While most Americans are concentrating on extricating the US government from the debacle in Iraq, and most peace activists are simultaneously concerned that the Bush administration will launch a war against Iran, the leaders of the Pentagon are planning how to win wars 10, 20, and 50 years from now.

Washington is preparing for every contingency, from rooting out a handful of suspected terrorists halfway around the world to possible wars with Russia and China.

The Defense Department’s drawing boards are groaning under the weight of blueprints for sustaining total military dominance of land, sea, air and outer space throughout this century. The costs of supporting the US government’s martial propensities will be astronomical in terms of the social programs and benefits denied American working people, not to mention the consequences of living in a state of permanent warfare.

The recent decision to escalate the Iraq war with a “surge” of 21,000 more troops, the plan to increase the armed forces by another 92,000 troops, and President George W Bush’s request for US$716 billion to meet the Pentagon’s warmaking needs in fiscal year 2008 are a harbinger of what’s coming next – new technologies for fighting future wars on the ground, improvements in the nuclear stockpile and delivery systems, and the militarization of outer space, among other military goals.

The Pentagon’s futuristic war plans and the 2008 war budget leave no doubt that the US has discarded president George Washington’s warning in 1796 to avoid “overgrown military establishments”, or president Dwight D Eisenhower’s advice in 1961 to “guard against the acquisition of unwarranted influence by the military-industrial complex”.

The 2008 war budget not only exceeds the combined military budgets of the rest of the world’s nations, but means the cost of Bush’s “war on terrorism” (including Iraq and Afghanistan) amounts to more in inflation-adjusted dollars than the cost of the Korean or Vietnam wars.

Washington’s ever-expanding forces of war, combined with more than 750 major military bases around the world to secure America’s economic and political empire, mean that the United States, despite the absence of helmeted brutes in hobnailed boots parading on cobblestone streets, is a militaristic society that is a danger to world peace.

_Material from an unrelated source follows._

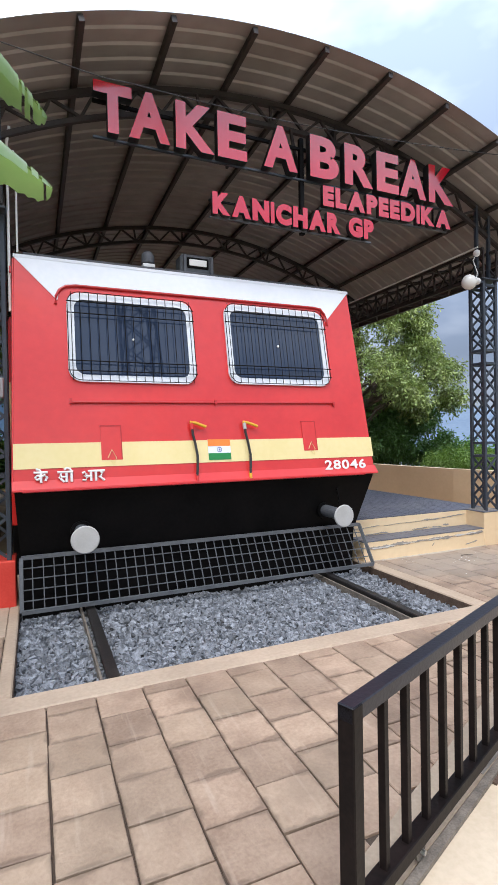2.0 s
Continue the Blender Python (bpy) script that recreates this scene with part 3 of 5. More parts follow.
def vault(x, drop=0.0):
    r = ROOF_R - drop
    return ROOF_Z - ROOF_R + math.sqrt(r * r - (x - CX) ** 2)


def vault_pt(a, y, drop=0.0):
    r = ROOF_R - drop
    return Vector((CX + r * math.sin(a), y, ROOF_Z - ROOF_R + r * math.cos(a)))


A_EAVE = math.asin(4.30 / ROOF_R)
canopy = thing("canopy_roof", "vaulted grey-brown corrugated metal sheet roof", "canopy roof", kind="structure")
prof = []
y = RY0
while y < RY1:
    prof += [(y, 0.0), (y + 0.135, 0.0), (y + 0.155, 0.02), (y + 0.19, 0.02)]
    y += 0.21
prof.append((RY1 + 0.1, 0.0))
na = 48
rv = []
for off in (0.0, 0.004):
    for i in range(na + 1):
        a = -A_EAVE + 2 * A_EAVE * i / na
        rv += [vault_pt(a, yy, -(h + off)) for yy, h in prof]
npf = len(prof)
rf = []
for i in range(na):
    for j in range(npf - 1):
        q = (i * npf + j, i * npf + j + 1, (i + 1) * npf + j + 1, (i + 1) * npf + j)
        rf.append(q[::-1])
        rf.append(tuple(k + (na + 1) * npf for k in q))
link("roof_sheet", from_arrays("roof_sheet", rv, rf), SHEET, canopy)

for k in range(-5, 6):
    a = math.asin(0.83 * k / ROOF_R)
    pm = bmesh.new()
    sweep(pm, [vault_pt(a, RY0 + 0.02, 0.035), vault_pt(a, RY1, 0.035)], [(-0.025, -0.03), (0.025, -0.03), (0.025, 0.03), (-0.025, 0.03)], (math.cos(a), 0, -math.sin(a)))
    part("purlin", pm, STEEL_BROWN, canopy)
for s in (1, -1):
    gx = CX + s * 4.27
    gz = vault(CX + 4.27) - 0.03
    gm = bmesh.new()
    sweep(gm, [(gx, RY0 - 0.02, gz), (gx, RY1, gz)], [(-0.07, 0.05), (-0.075, -0.03), (-0.04, -0.085), (0.03, -0.09), (0.075, -0.05), (0.08, 0.06), (0.07, 0.06), (0.06, -0.04), (0.02, -0.07), (-0.035, -0.07), (-0.062, -0.02), (-0.06, 0.05)], (1, 0, 0))
    part("gutter", gm, STEEL_BROWN, canopy, "dark metal eave gutter")


def arch(y, brown=STEEL_BROWN):
    t = thing("arch_truss", "dark steel arched roof truss with zigzag webbing", "roof truss", at=(0, y, 0), group="arched trusses")
    n = 36
    for name, drop, lim, w in (("upper_chord", 0.10, A_EAVE * 0.985, 0.06), ("lower_chord", 0.36, A_EAVE * 0.93, 0.05)):
        pts = [vault_pt(-lim + 2 * lim * i / n, 0, drop) for i in range(n + 1)]
        bm = bmesh.new()
        sweep(bm, pts, [(-w / 2, -w / 2), (w / 2, -w / 2), (w / 2, w / 2), (-w / 2, w / 2)], (0, 1, 0))
        part(name, bm, brown, t)
    m = 18
    lim = A_EAVE * 0.92
    for i in range(m):
        a0, a1 = -lim + 2 * lim * i / m, -lim + 2 * lim * (i + 1) / m
        am = (a0 + a1) / 2
        part("web", beamm(vault_pt(a0, 0, 0.12), vault_pt(am, 0, 0.34), 0.028), brown, t)
        part("web", beamm(vault_pt(am, 0, 0.34), vault_pt(a1, 0, 0.12), 0.028), brown, t)
        if i % 2 == 0:
            part("web", beamm(vault_pt(am, 0, 0.12), vault_pt(am, 0, 0.34), 0.028), brown, t)
    return t


first_arch = arch(5.0)
for yy in (8.93, 12.87, 16.80):
    copy_thing(first_arch, pose(0, yy, 0))


def column(x, y, z, top, s, label):
    """A square lattice column: four legs, double bands and zigzag bracing on every side."""
    c = thing("lattice_column", label, "column", at=(x, y, z), group="lattice columns")
    h, o = s / 2, s / 2 - 0.021
    height = top - z
    leg = boxm(-0.021, 0.021, -0.021, 0.021, 0, height, bevel=0.004)
    me = bpy.data.meshes.new("leg")
    leg.to_mesh(me)
    leg.free()
    for i in (-1, 1):
        for j in (-1, 1):
            ob = link("leg", me, STEEL, c)
            ob.location = (i * o, j * o, 0)
    bands = [v - z for v in (1.28, 1.47, 2.63, 2.82) if v > z] + [height - 0.1]
    for b in bands:
        for k in range(4):
            bm = beamm((-o + 0.027, -o, b), (o - 0.027, -o, b), 0.034, 0.036)
            ob = part("band", bm, STEEL, c)
            ob.rotation_euler = (0, 0, k * math.pi / 2)
    spans = [(0.03, bands[0] - 0.03), (bands[1] + 0.03, bands[2] - 0.03), (bands[3] + 0.03, bands[4] - 0.03)]
    for a, b in spans:
        n = max(2, round((b - a) / (s * 0.64)))
        for i in range(n):
            z0, z1 = a + (b - a) * i / n, a + (b - a) * (i + 1) / n
            for k in range(4):
                up = i % 2 == 1
                bm = beamm((-o + 0.02, -o, z0 if up else z1), (o - 0.02, -o, z1 if up else z0), 0.020 + 0.003 * (i % 2), 0.027)
                ob = part("brace", bm, STEEL, c)
                ob.rotation_euler = (0, 0, k * math.pi / 2)
    return c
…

“Today, as never before in their history,” writes Andrew J Bacevich in his stunning book The New American Militarism, [1] “Americans are enthralled with military power. The global supremacy that the US presently enjoys – and is bent on perpetuating – has become central to our national identity. Americans in our own time have fallen prey to militarism, manifesting itself in a romanticized view of soldiers, a tendency to see military power as the truest measure of national greatness, [and] have come to define the nation’s strength and well-being in terms of military preparedness [and] military action.”

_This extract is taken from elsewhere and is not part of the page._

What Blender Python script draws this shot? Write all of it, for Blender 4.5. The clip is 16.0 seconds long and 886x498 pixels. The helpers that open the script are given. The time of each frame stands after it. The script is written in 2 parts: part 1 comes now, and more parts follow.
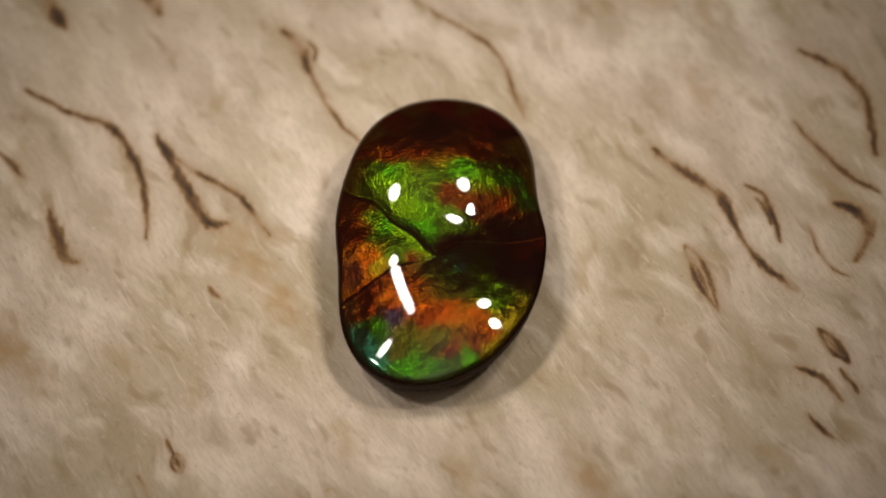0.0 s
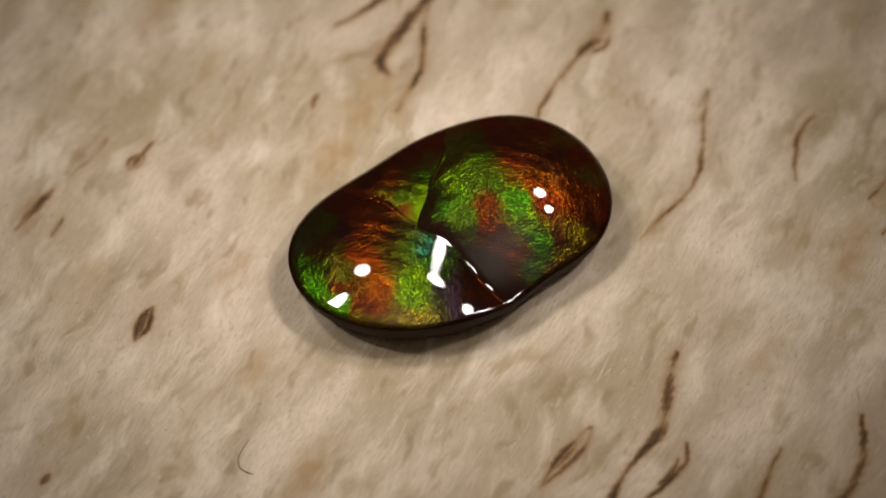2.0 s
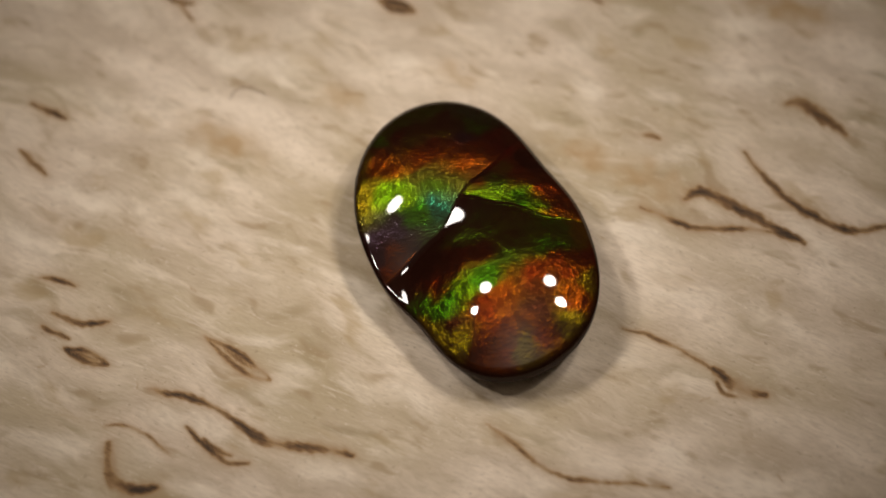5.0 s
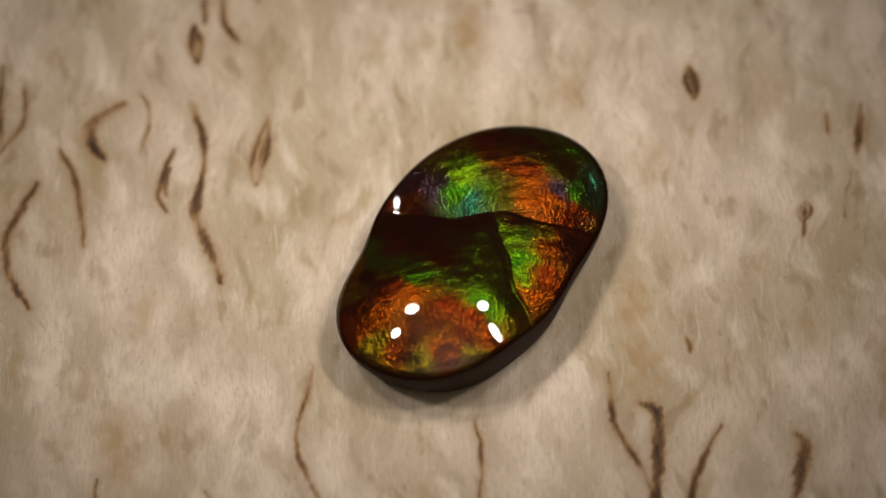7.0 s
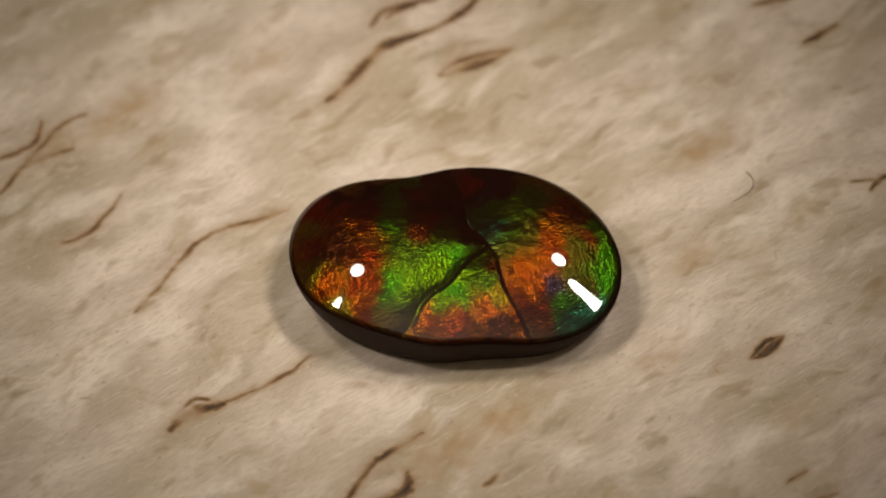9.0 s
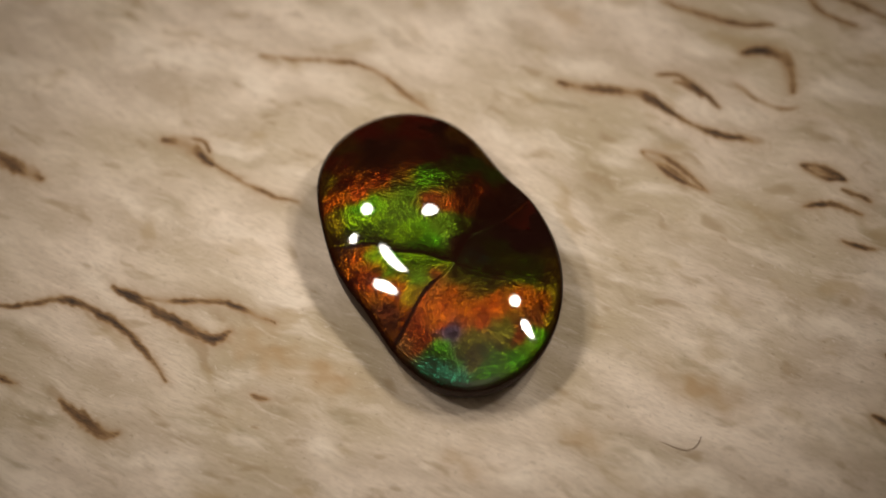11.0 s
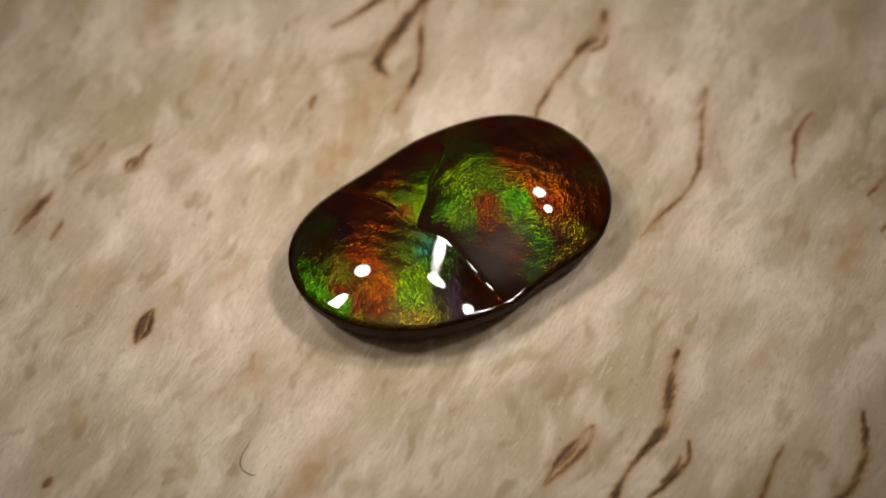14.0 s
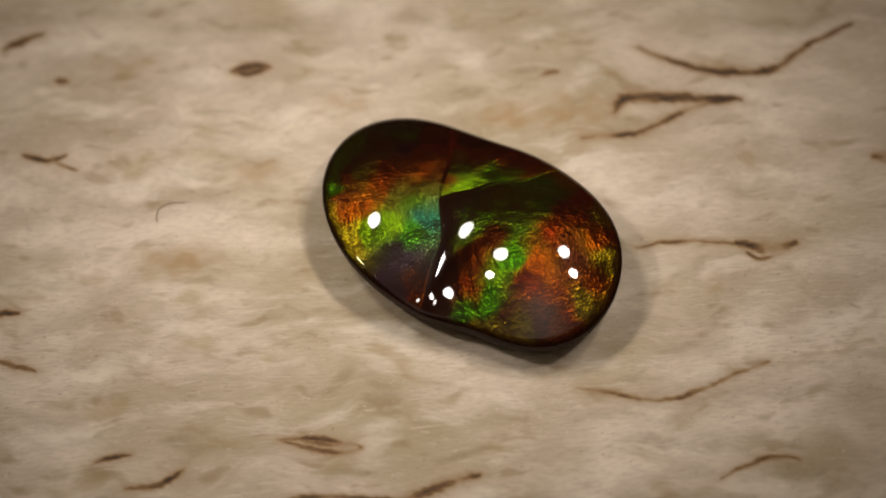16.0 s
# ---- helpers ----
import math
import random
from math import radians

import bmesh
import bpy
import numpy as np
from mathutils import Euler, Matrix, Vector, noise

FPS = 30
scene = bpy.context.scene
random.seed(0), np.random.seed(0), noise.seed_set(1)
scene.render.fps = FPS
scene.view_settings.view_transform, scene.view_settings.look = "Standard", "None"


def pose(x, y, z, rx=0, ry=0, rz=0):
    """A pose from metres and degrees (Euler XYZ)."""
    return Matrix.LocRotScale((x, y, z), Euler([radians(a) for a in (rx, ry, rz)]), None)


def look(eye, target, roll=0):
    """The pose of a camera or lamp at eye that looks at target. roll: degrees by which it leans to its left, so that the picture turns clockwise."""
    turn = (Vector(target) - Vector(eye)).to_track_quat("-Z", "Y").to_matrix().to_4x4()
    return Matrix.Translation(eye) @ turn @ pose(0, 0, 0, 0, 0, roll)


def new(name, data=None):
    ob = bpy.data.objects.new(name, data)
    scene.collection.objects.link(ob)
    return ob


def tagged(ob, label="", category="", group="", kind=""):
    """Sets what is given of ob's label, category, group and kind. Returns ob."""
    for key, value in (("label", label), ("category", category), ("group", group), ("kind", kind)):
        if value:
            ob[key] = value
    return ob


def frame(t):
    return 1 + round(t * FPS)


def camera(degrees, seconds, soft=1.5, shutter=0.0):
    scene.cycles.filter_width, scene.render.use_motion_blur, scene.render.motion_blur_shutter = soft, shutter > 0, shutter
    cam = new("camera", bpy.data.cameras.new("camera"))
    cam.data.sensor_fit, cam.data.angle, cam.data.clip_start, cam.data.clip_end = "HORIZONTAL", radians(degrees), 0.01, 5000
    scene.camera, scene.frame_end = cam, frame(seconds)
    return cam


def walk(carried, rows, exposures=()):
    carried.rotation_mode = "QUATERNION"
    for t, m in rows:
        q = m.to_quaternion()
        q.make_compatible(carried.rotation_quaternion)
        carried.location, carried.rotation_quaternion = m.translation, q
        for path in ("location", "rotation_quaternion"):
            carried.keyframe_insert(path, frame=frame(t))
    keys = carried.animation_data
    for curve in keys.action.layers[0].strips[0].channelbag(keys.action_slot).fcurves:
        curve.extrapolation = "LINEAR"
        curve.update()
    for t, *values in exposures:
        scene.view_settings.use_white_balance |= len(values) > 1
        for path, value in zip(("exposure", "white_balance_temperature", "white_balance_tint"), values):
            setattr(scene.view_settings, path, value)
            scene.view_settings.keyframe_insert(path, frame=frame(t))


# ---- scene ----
SECONDS = 16.0
PERIOD = 12.018          # seconds for one turn of the board, clockwise from above
MM = 0.001

# ---- camera: stands still and looks down on the turning board ----
cam = camera(12.17, SECONDS, soft=1.9)
AIM = Vector((-0.00101, 0.00126, 0.0))
TILT = radians(59.05)
EYE = AIM + Vector((0.0, -0.28 * math.cos(TILT), 0.28 * math.sin(TILT)))
walk(cam, [(0.0, look(EYE, AIM, -3.13)), (SECONDS, look(EYE, AIM, -3.13))])
cam.data.dof.use_dof = True
cam.data.dof.focus_distance = 0.276
cam.data.dof.aperture_fstop = 19.0

# ---- light: small lamps over the table in a dim room ----
scene.view_settings.exposure = 0.0
world = bpy.data.worlds.new("world")
world.use_nodes = True
world.node_tree.nodes["Background"].inputs[0].default_value = (1.0, 0.86, 0.7, 1)
world.node_tree.nodes["Background"].inputs[1].default_value = 0.02
scene.world = world


def lamp(name, place, watts, size, colour=(1.0, 0.905, 0.825)):
    data = bpy.data.lights.new(name, "AREA")
    data.shape, data.spread, data.size, data.energy, data.color = "DISK", radians(18.8), size, watts, colour
    ob = new(name, data)
    ob.matrix_world = look(place, (-0.0035, 0.0045, 0.004))
    return tagged(ob, "small round warm lamp over the table", "lamp", "lamps over the table")


def fill_lamp():
    """Unseen fill added to lift shadows: lights the pale ceiling, far from the table."""
    data = bpy.data.lights.new("ceiling_fill", "AREA")
    data.shape, data.size, data.energy, data.color = "DISK", 0.25, 8.0, (1.0, 0.88, 0.76)
    ob = new("ceiling_fill", data)
    ob.matrix_world = pose(0.0, -0.9, 1.2, 180)
    return tagged(ob, "added fill lamp that shines on the pale ceiling", "lamp")


fill_lamp()
for lean_x, lean_y, watts, size in ((-0.43, 0.32, 0.0118, 0.041), (0.43, 0.28, 0.0112, 0.037), (-0.66, 0.03, 0.0100, 0.025), (0.55, 0.02, 0.0096, 0.025)):
    way = Vector((lean_x, lean_y, 1.0)).normalized()
    lamp("table_lamp", way * 0.26 + Vector((0, 0, 0.004)), watts * 0.219, size)


# ---- materials ----
def material(name):
    m = bpy.data.materials.new(name)
    m.use_nodes = True
    nodes = m.node_tree.nodes
    return m, nodes, m.node_tree.links, nodes["Principled BSDF"]


def ramp(nodes, stops):
    n = nodes.new("ShaderNodeValToRGB")
    while len(n.color_ramp.elements) < len(stops):
        n.color_ramp.elements.new(0.5)
    for e, (at, c) in zip(n.color_ramp.elements, stops):
        e.position, e.color = at, (*c, 1) if len(c) == 3 else c
    return n


def mix(nodes, links, factor, a, b, blend="MIX"):
    n = nodes.new("ShaderNodeMix")
    n.data_type, n.blend_type = "RGBA", blend
    for socket, value in ((n.inputs[0], factor), (n.inputs[6], a), (n.inputs[7], b)):
        if isinstance(value, (int, float)):
            socket.default_value = value
        elif isinstance(value, tuple):
            socket.default_value = (*value, 1)
        else:
            links.new(value, socket)
    return n.outputs[2]


GRAIN = 29.5             # degrees by which the wood's grain leans from the board's y axis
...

Unless militarism is curtailed, Chalmers Johnson predicts in The Sorrows of Empire, four things will happen: “First, there will be a perpetual state of war, leading to more terrorism against Americans wherever they may be. Second, there will be a loss of democracy and constitutional rights. Third, an already well-shredded principle of truthfulness will increasingly be replaced by a system of propaganda, disinformation, and glorification of war, power and the military legions. Lastly, there will be [national] bankruptcy.”